**Task requirements**
Exclude the pictures; give every entry again exactly as written.

**Records shown**
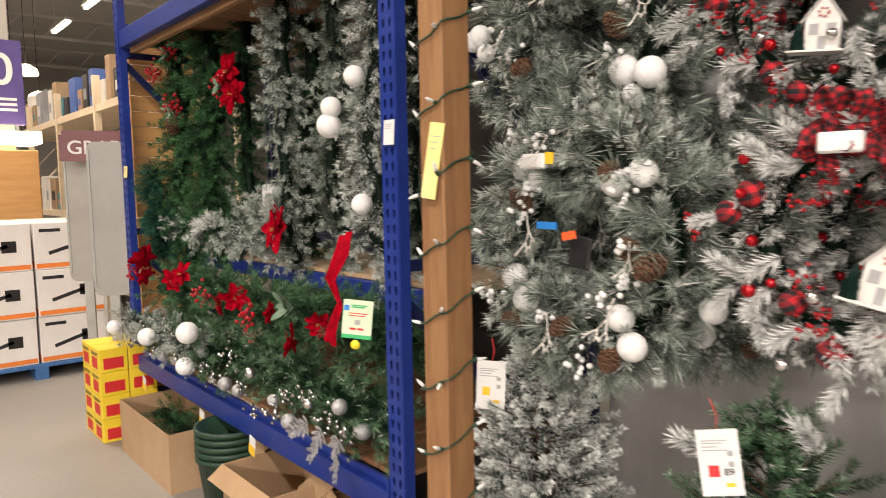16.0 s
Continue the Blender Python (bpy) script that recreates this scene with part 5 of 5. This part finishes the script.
G = garland("hanging green garland with red berries and cones", hang(-8.15, 1.50, 2.40, 1.10, 0.05, 1), 0.20, 640, 56, 0.038, 0.0040, M_NEEDLE)
for x, y, z, k in ((-8.45, 1.36, 2.0, 0), (-8.38, 1.36, 1.96, 1), (-7.75, 1.38, 2.05, 2), (-8.4, 1.35, 2.3, 1)):
    berries(G, x, y, z, 26, 0.035, 0.011, None, k)
    leaves(G, x + 0.03, y, z - 0.03, M_SAGE, 8, 0.055, 0.026, k)
cone(G, -8.35, 1.34, 1.86, 0.10, None, 10, 0)
G = garland("hanging green garland on the rack's far side", hang(-8.55, 1.46, 2.42, 0.95, 0.03, 2), 0.17, 480, 56, 0.038, 0.0040, M_NEEDLE)
berries(G, -8.62, 1.33, 2.2, 24, 0.035, 0.011, None, 1)
garland("hanging grey-green frosted garland", hang(-7.22, 1.48, 2.42, 1.12, 0.03, 3), 0.13, 400, 50, 0.030, 0.0034, M_NEEDLE_FROST, 0.10, 0.35)
garland("hanging grey-green frosted garland", hang(-6.92, 1.58, 2.42, 1.15, 0.03, 4), 0.13, 380, 50, 0.030, 0.0034, M_NEEDLE_FROST, 0.02, 0.12)
garland("hanging dark grey garland deep in the rack", hang(-7.50, 1.75, 2.42, 1.12, 0.03, 5), 0.15, 320, 46, 0.034, 0.0034, M_NEEDLE_DARK)
garland("hanging dark grey garland deep in the rack", hang(-6.62, 1.78, 2.42, 1.12, 0.02, 6), 0.14, 320, 46, 0.034, 0.0034, M_NEEDLE_FROST)
G = garland("hanging white-frosted garland with snowballs", hang(-6.40, 1.45, 2.40, 1.15, 0.03, 7), 0.15, 420, 50, 0.030, 0.0034, M_NEEDLE_FROST, 0.25, 0.6)
for x, z, r in ((-6.55, 1.80, 0.042), (-6.57, 1.73, 0.05), (-6.35, 1.42, 0.04), (-6.38, 1.9, 0.04)):
    ball(G, x, 1.33, z, r, M_SNOWBALL, "snowball")
G = garland("hanging dark garland with red velvet bows", hang(-7.80, 1.55, 2.42, 1.15, 0.02, 8), 0.12, 300, 46, 0.034, 0.0034, M_NEEDLE_DARK)
for k, z in enumerate((2.10, 1.98)):
    flower(G, -7.72 + 0.05 * k, 1.42, z, 0.10, k, 0, 40 * k, 20)
paper = tagged(part("paper_roll", lathe("paper_roll", [(0.05, 0), (0.05, 0.40), (0.03, 0.41)], 16), M_PAPER), "white paper roll standing on the upper shelf", "paper roll")
paper.matrix_world = pose(-7.68, 1.62, 1.098)


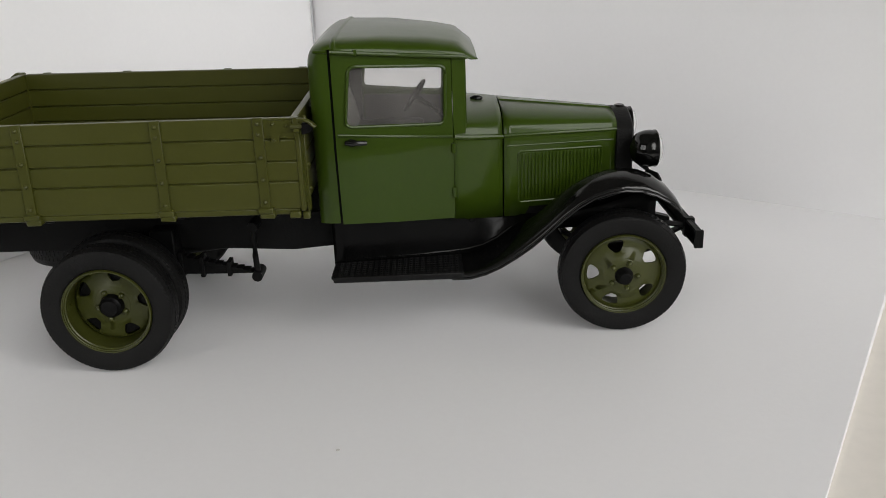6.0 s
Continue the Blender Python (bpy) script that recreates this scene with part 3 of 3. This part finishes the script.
def cab():
    # roof in closing rings
    outline = []
    for i in range(14):
        f = i / 14
        outline.append((2.39, -0.545 + 1.09 * f))
    for i in range(20):
        x = 2.387 - (2.387 - 1.502) * i / 20
        outline.append((x, cab_half(x) + roof_lip(x)))
    for i in range(40):
        outline.append((1.502, 0.772 * math.cos(math.pi * i / 40)))
    for i in range(20):
        x = 1.502 + (2.387 - 1.502) * i / 20
        outline.append((x, -(cab_half(x) + roof_lip(x))))
    cx = 1.88
    rings = []
    for t in (0.0, 0.004, 0.012, 0.025, 0.042, 0.065, 0.09, 0.12, 0.16, 0.21, 0.28, 0.38, 0.5, 0.65, 0.82, 0.97):
        ring = []
        for x, y in outline:
            px, py = cx + (x - cx) * (1 - t), y * (1 - t)
            ring.append((px, py, roof_z(px, py)))
        rings.append(ring)
    skirt = [(x, y, z - (0.006 if x > 2.3 else 0.004 if x > 1.51 else 0.02)) for x, y, z in rings[0]]
    bm = bmesh.new()
    rows = loft(bm, [skirt] + rings)
    bm.faces.new(rows[-1])
    roof = thicken(part("roof", bm, GREEN, truck, "smooth domed green cab roof with a front visor", 50), 0.014)
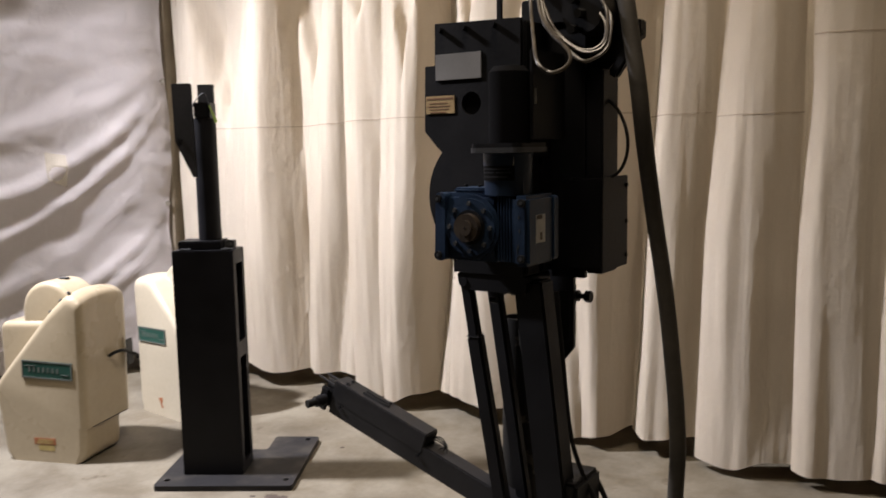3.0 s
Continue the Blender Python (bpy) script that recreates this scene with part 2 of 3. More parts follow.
# ---- structure ----
bm = bmesh.new()
bmesh.ops.create_grid(bm, x_segments=60, y_segments=60, size=1.0)
for v in bm.verts:
    v.co.x, v.co.y = v.co.x * 6.5, v.co.y * 6.0 - 2.6
    v.co.z = 0.0
tagged(part("floor", bm, CONCRETE), "stained grey-tan concrete warehouse floor with trowel marks", "floor", kind="structure")
# near-black colour carries the darkness of the gap behind the cloths
tagged(part("wall_north", bx((-6.5, 2.05, 0), (6.5, 2.25, 4.9), 0), GAPWALL), "wall behind the canvas curtains, coloured near black for the unlit gap", "wall", kind="structure")
# the west wall runs a little askew
west = Matrix.Translation((-3.885, 0, 0)) @ pose(0, 0, 0, 0, 0, -4.8)
tagged(part("wall_west", bx((-0.2, -4.6, 0), (0, 1.92, 4.9), 0, west), WALL), "grey wall behind the white tarpaulin", "wall", kind="structure")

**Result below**
16.0 s
Continue the Blender Python (bpy) script that recreates this scene with part 5 of 5. This part finishes the script.
G = garland("hanging green garland with red berries and cones", hang(-8.15, 1.50, 2.40, 1.10, 0.05, 1), 0.20, 640, 56, 0.038, 0.0040, M_NEEDLE)
for x, y, z, k in ((-8.45, 1.36, 2.0, 0), (-8.38, 1.36, 1.96, 1), (-7.75, 1.38, 2.05, 2), (-8.4, 1.35, 2.3, 1)):
    berries(G, x, y, z, 26, 0.035, 0.011, None, k)
    leaves(G, x + 0.03, y, z - 0.03, M_SAGE, 8, 0.055, 0.026, k)
cone(G, -8.35, 1.34, 1.86, 0.10, None, 10, 0)
G = garland("hanging green garland on the rack's far side", hang(-8.55, 1.46, 2.42, 0.95, 0.03, 2), 0.17, 480, 56, 0.038, 0.0040, M_NEEDLE)
berries(G, -8.62, 1.33, 2.2, 24, 0.035, 0.011, None, 1)
garland("hanging grey-green frosted garland", hang(-7.22, 1.48, 2.42, 1.12, 0.03, 3), 0.13, 400, 50, 0.030, 0.0034, M_NEEDLE_FROST, 0.10, 0.35)
garland("hanging grey-green frosted garland", hang(-6.92, 1.58, 2.42, 1.15, 0.03, 4), 0.13, 380, 50, 0.030, 0.0034, M_NEEDLE_FROST, 0.02, 0.12)
garland("hanging dark grey garland deep in the rack", hang(-7.50, 1.75, 2.42, 1.12, 0.03, 5), 0.15, 320, 46, 0.034, 0.0034, M_NEEDLE_DARK)
garland("hanging dark grey garland deep in the rack", hang(-6.62, 1.78, 2.42, 1.12, 0.02, 6), 0.14, 320, 46, 0.034, 0.0034, M_NEEDLE_FROST)
G = garland("hanging white-frosted garland with snowballs", hang(-6.40, 1.45, 2.40, 1.15, 0.03, 7), 0.15, 420, 50, 0.030, 0.0034, M_NEEDLE_FROST, 0.25, 0.6)
for x, z, r in ((-6.55, 1.80, 0.042), (-6.57, 1.73, 0.05), (-6.35, 1.42, 0.04), (-6.38, 1.9, 0.04)):
    ball(G, x, 1.33, z, r, M_SNOWBALL, "snowball")
G = garland("hanging dark garland with red velvet bows", hang(-7.80, 1.55, 2.42, 1.15, 0.02, 8), 0.12, 300, 46, 0.034, 0.0034, M_NEEDLE_DARK)
for k, z in enumerate((2.10, 1.98)):
    flower(G, -7.72 + 0.05 * k, 1.42, z, 0.10, k, 0, 40 * k, 20)
paper = tagged(part("paper_roll", lathe("paper_roll", [(0.05, 0), (0.05, 0.40), (0.03, 0.41)], 16), M_PAPER), "white paper roll standing on the upper shelf", "paper roll")
paper.matrix_world = pose(-7.68, 1.62, 1.098)


6.0 s
Continue the Blender Python (bpy) script that recreates this scene with part 3 of 3. This part finishes the script.
def cab():
    # roof in closing rings
    outline = []
    for i in range(14):
        f = i / 14
        outline.append((2.39, -0.545 + 1.09 * f))
    for i in range(20):
        x = 2.387 - (2.387 - 1.502) * i / 20
        outline.append((x, cab_half(x) + roof_lip(x)))
    for i in range(40):
        outline.append((1.502, 0.772 * math.cos(math.pi * i / 40)))
    for i in range(20):
        x = 1.502 + (2.387 - 1.502) * i / 20
        outline.append((x, -(cab_half(x) + roof_lip(x))))
    cx = 1.88
    rings = []
    for t in (0.0, 0.004, 0.012, 0.025, 0.042, 0.065, 0.09, 0.12, 0.16, 0.21, 0.28, 0.38, 0.5, 0.65, 0.82, 0.97):
        ring = []
        for x, y in outline:
            px, py = cx + (x - cx) * (1 - t), y * (1 - t)
            ring.append((px, py, roof_z(px, py)))
        rings.append(ring)
    skirt = [(x, y, z - (0.006 if x > 2.3 else 0.004 if x > 1.51 else 0.02)) for x, y, z in rings[0]]
    bm = bmesh.new()
    rows = loft(bm, [skirt] + rings)
    bm.faces.new(rows[-1])
    roof = thicken(part("roof", bm, GREEN, truck, "smooth domed green cab roof with a front visor", 50), 0.014)
3.0 s
Continue the Blender Python (bpy) script that recreates this scene with part 2 of 3. More parts follow.
# ---- structure ----
bm = bmesh.new()
bmesh.ops.create_grid(bm, x_segments=60, y_segments=60, size=1.0)
for v in bm.verts:
    v.co.x, v.co.y = v.co.x * 6.5, v.co.y * 6.0 - 2.6
    v.co.z = 0.0
tagged(part("floor", bm, CONCRETE), "stained grey-tan concrete warehouse floor with trowel marks", "floor", kind="structure")
# near-black colour carries the darkness of the gap behind the cloths
tagged(part("wall_north", bx((-6.5, 2.05, 0), (6.5, 2.25, 4.9), 0), GAPWALL), "wall behind the canvas curtains, coloured near black for the unlit gap", "wall", kind="structure")
# the west wall runs a little askew
west = Matrix.Translation((-3.885, 0, 0)) @ pose(0, 0, 0, 0, 0, -4.8)
tagged(part("wall_west", bx((-0.2, -4.6, 0), (0, 1.92, 4.9), 0, west), WALL), "grey wall behind the white tarpaulin", "wall", kind="structure")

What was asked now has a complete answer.